The buddy system also lives up to its name – giving your new employee a friend! A recent survey showed that almost 50% of people in the workplace found having a work buddy made them happier! Not only do relationships make people happier, but they also make them more motivated and productive.
Healthcare teams now use a variety of technology to chart, improve organization, communication, collaboration, engagement and compliance just to name a few. While the goal is to have interoperable systems, no matter what your team uses, getting team members trained on the functionality and benefits of any technology in place is a key part of their onboarding journey.
Technology is also a key piece to the retention puzzle. With industries across the globe embracing digital transformation, technology is changing how we work and communicate with each other, and ideally, should support a better work-life balance.
The current staff shortages crisis is a great reason to get your new hire using the technology available to them to automate manual tasks and processes, allowing them to better focus on learning their role and on those in their care.
Onboarding doesn’t end after 90 days. While special attention needs to be paid during this initial period (20% of all staff turnover happens in the first 45 days) keeping employees engaged through programs, incentives and feedback is crucial to maintaining a happy workforce.
Whether it’s pulse check surveys, all-staff meetings or simply sending weekly shout-outs and congratulations to team members, focusing on employee engagement is one of the keys to successful recruitment and retention.

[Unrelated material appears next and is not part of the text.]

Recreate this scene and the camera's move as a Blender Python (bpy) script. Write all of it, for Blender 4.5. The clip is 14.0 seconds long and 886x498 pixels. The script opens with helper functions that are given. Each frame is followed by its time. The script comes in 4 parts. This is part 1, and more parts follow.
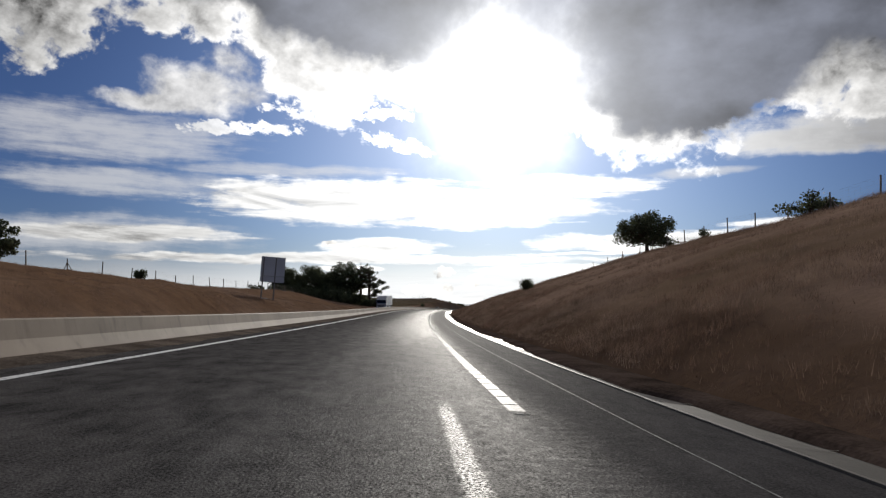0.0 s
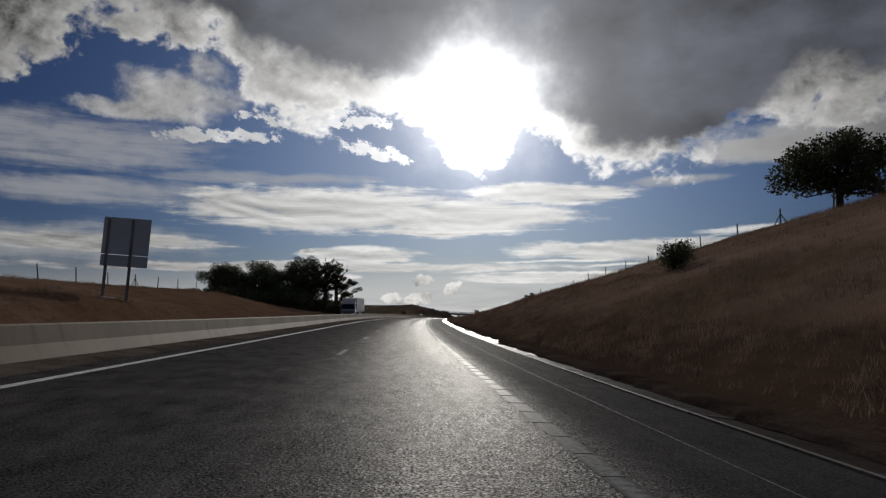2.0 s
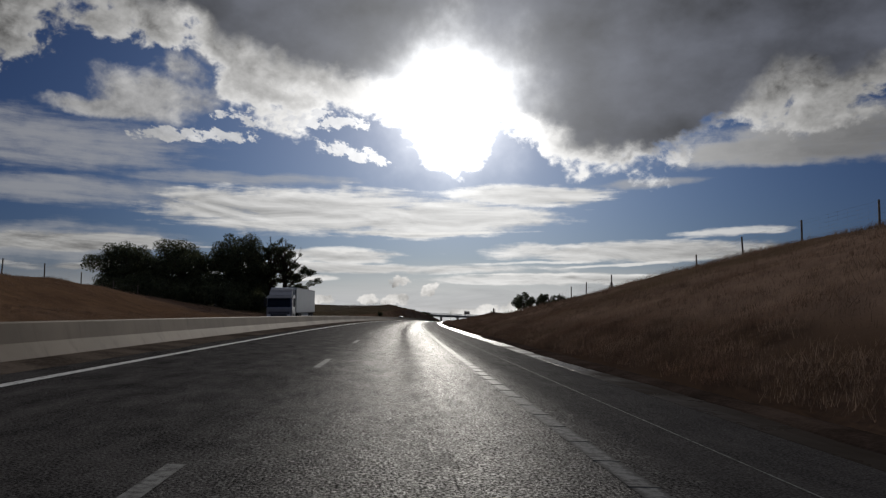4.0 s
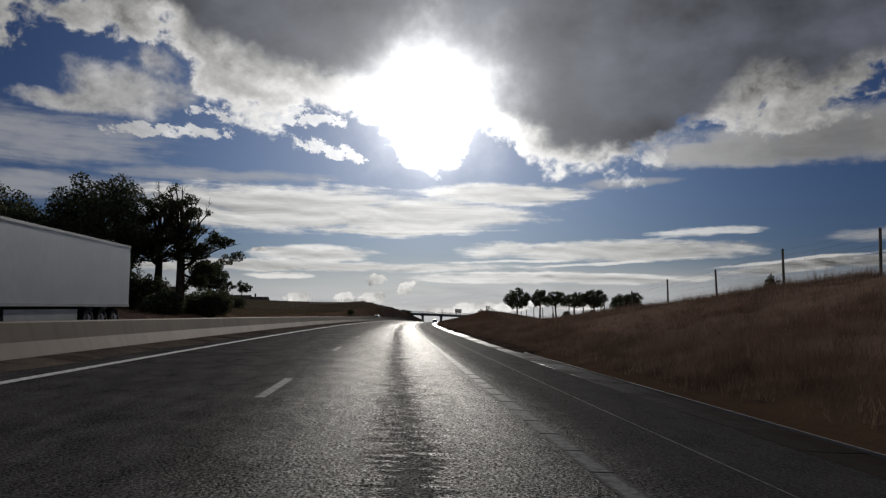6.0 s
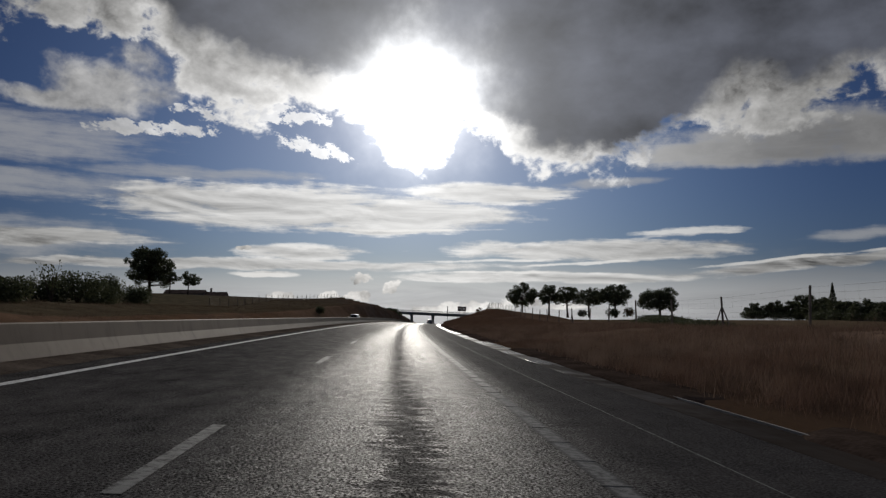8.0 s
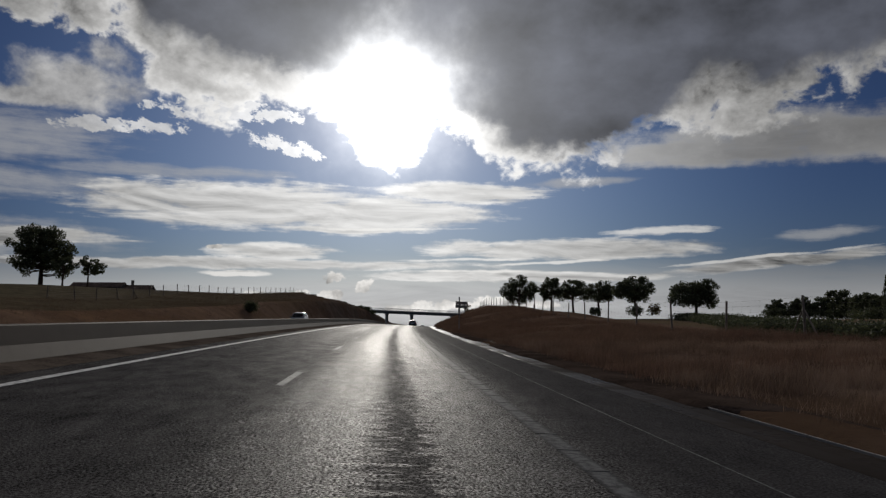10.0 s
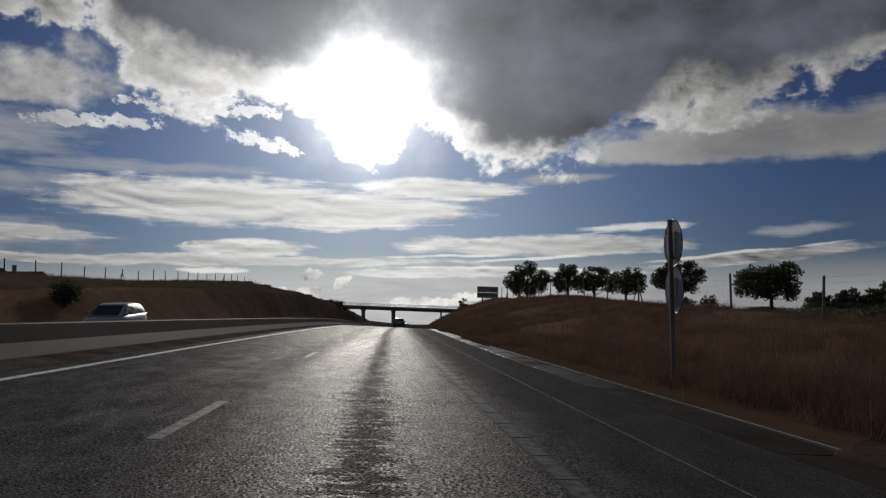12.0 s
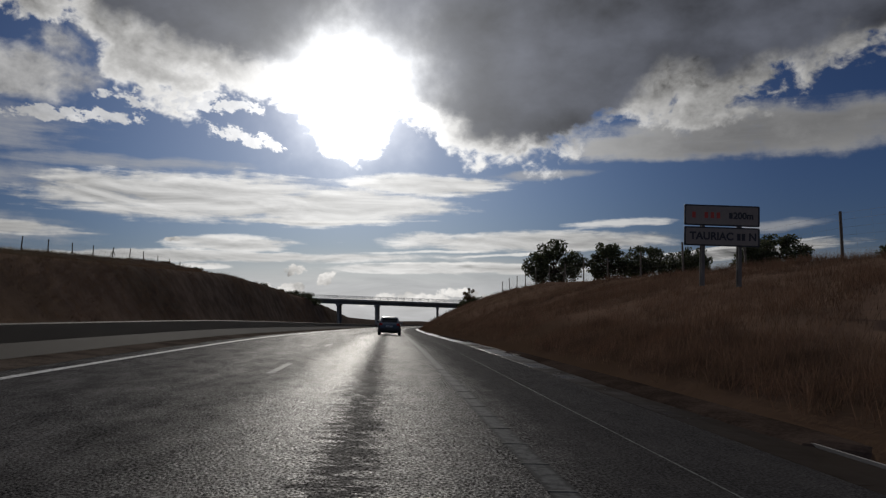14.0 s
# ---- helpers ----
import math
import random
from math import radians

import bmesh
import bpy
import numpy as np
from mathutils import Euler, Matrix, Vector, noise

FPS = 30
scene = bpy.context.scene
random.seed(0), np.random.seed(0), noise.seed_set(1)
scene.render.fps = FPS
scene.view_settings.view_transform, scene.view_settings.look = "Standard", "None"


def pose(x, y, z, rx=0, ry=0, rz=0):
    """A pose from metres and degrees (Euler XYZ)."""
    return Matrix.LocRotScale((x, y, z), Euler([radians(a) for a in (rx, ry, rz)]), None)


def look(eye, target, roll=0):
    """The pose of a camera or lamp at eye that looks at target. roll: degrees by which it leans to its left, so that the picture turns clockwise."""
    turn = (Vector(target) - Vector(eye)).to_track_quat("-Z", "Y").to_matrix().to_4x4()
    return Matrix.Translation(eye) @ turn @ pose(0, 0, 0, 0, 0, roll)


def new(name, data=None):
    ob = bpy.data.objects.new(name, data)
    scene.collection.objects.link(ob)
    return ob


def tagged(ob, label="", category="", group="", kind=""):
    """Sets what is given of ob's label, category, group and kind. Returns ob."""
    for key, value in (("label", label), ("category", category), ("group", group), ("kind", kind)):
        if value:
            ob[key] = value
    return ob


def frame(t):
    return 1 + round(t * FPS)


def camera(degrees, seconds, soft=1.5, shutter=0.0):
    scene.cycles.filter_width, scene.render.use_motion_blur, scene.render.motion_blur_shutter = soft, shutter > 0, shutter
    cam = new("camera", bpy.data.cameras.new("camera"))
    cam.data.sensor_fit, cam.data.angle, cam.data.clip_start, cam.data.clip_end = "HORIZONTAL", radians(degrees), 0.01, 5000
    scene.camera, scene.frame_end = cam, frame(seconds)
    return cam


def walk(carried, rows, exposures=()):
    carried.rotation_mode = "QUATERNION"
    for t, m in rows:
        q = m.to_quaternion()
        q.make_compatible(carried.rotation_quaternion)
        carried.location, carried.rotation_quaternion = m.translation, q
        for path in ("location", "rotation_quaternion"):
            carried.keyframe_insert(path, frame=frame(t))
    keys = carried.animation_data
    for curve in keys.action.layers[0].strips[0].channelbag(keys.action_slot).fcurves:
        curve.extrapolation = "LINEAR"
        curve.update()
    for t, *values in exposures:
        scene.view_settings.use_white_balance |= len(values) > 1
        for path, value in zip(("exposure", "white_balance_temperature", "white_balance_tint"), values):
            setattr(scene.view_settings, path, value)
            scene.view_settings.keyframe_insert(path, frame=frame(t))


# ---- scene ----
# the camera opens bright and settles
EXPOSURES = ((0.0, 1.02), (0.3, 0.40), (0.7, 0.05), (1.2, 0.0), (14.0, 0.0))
cam = camera(61.34, 14.0, soft=1.3)
# seconds, x, y, z, heading (clockwise), pitch, lean to the right
PATH = (
    (0.0, 0.275, 0.028, 1.207, 2.991, 4.144, -0.191),
    (0.5, 0.291, 14.383, 1.044, 3.324, 4.330, -0.062),
    (1.0, 0.338, 28.739, 0.908, 3.625, 4.435, 0.025),
    (1.5, 0.451, 43.095, 0.799, 4.078, 4.609, 0.075),
    (2.0, 0.647, 57.451, 0.714, 4.642, 4.748, 0.096),
    (2.5, 0.914, 71.807, 0.651, 5.161, 4.809, 0.094),
    (3.0, 1.292, 86.161, 0.607, 5.533, 4.838, 0.074),
    (3.5, 1.778, 100.512, 0.583, 5.949, 4.855, 0.042),
    (4.0, 2.372, 114.859, 0.577, 6.408, 4.860, 0.003),
    (4.5, 3.068, 129.202, 0.574, 6.885, 4.851, -0.040),
    (5.0, 3.855, 143.540, 0.556, 7.353, 4.827, -0.083),
    (5.5, 4.727, 157.873, 0.524, 7.786, 4.788, -0.123),
    (6.0, 5.684, 172.202, 0.477, 8.183, 4.732, -0.157),
    (6.5, 6.732, 186.523, 0.416, 8.533, 4.727, -0.183),
    (7.0, 7.840, 200.841, 0.344, 8.735, 4.726, -0.200),
    (7.5, 9.028, 215.152, 0.261, 9.047, 4.692, -0.206),
    (8.0, 10.305, 229.456, 0.167, 9.311, 4.665, -0.202),
    (8.5, 11.656, 243.754, 0.061, 9.706, 4.648, -0.187),
    (9.0, 13.080, 258.045, -0.050, 10.233, 4.641, -0.161),
    (9.5, 14.603, 272.326, -0.168, 10.818, 4.628, -0.126),
    (10.0, 16.248, 286.594, -0.293, 11.389, 4.591, -0.083),
    (10.5, 18.041, 300.844, -0.427, 11.871, 4.514, -0.034),
    (11.0, 19.981, 315.075, -0.571, 12.266, 4.397, 0.018),
    (11.5, 22.000, 329.295, -0.727, 12.640, 4.367, 0.070),
    (12.0, 24.086, 343.504, -0.893, 13.038, 4.311, 0.119),
    (12.5, 26.255, 357.701, -1.070, 13.485, 4.231, 0.160),
    (13.0, 28.546, 371.878, -1.261, 13.865, 4.119, 0.189),
    (13.5, 30.861, 386.051, -1.465, 14.046, 4.080, 0.201),
    (14.0, 33.257, 400.211, -1.685, 14.284, 3.998, 0.189),
)
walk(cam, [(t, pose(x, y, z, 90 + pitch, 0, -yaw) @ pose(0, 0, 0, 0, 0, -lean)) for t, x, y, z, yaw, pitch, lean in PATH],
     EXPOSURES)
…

Staff shortages: continuing to navigate the crisis
Now more than ever, a structured and effective onboarding process is critical to healthcare organizations. Organizations with strong onboarding processes are shown to improve new hire retention by 82%. By looking at the time as not just a checklist, but as time to engage and acclimate, staff turnover is reduced, employees are happier and more engaged, and most importantly, residents are better cared for.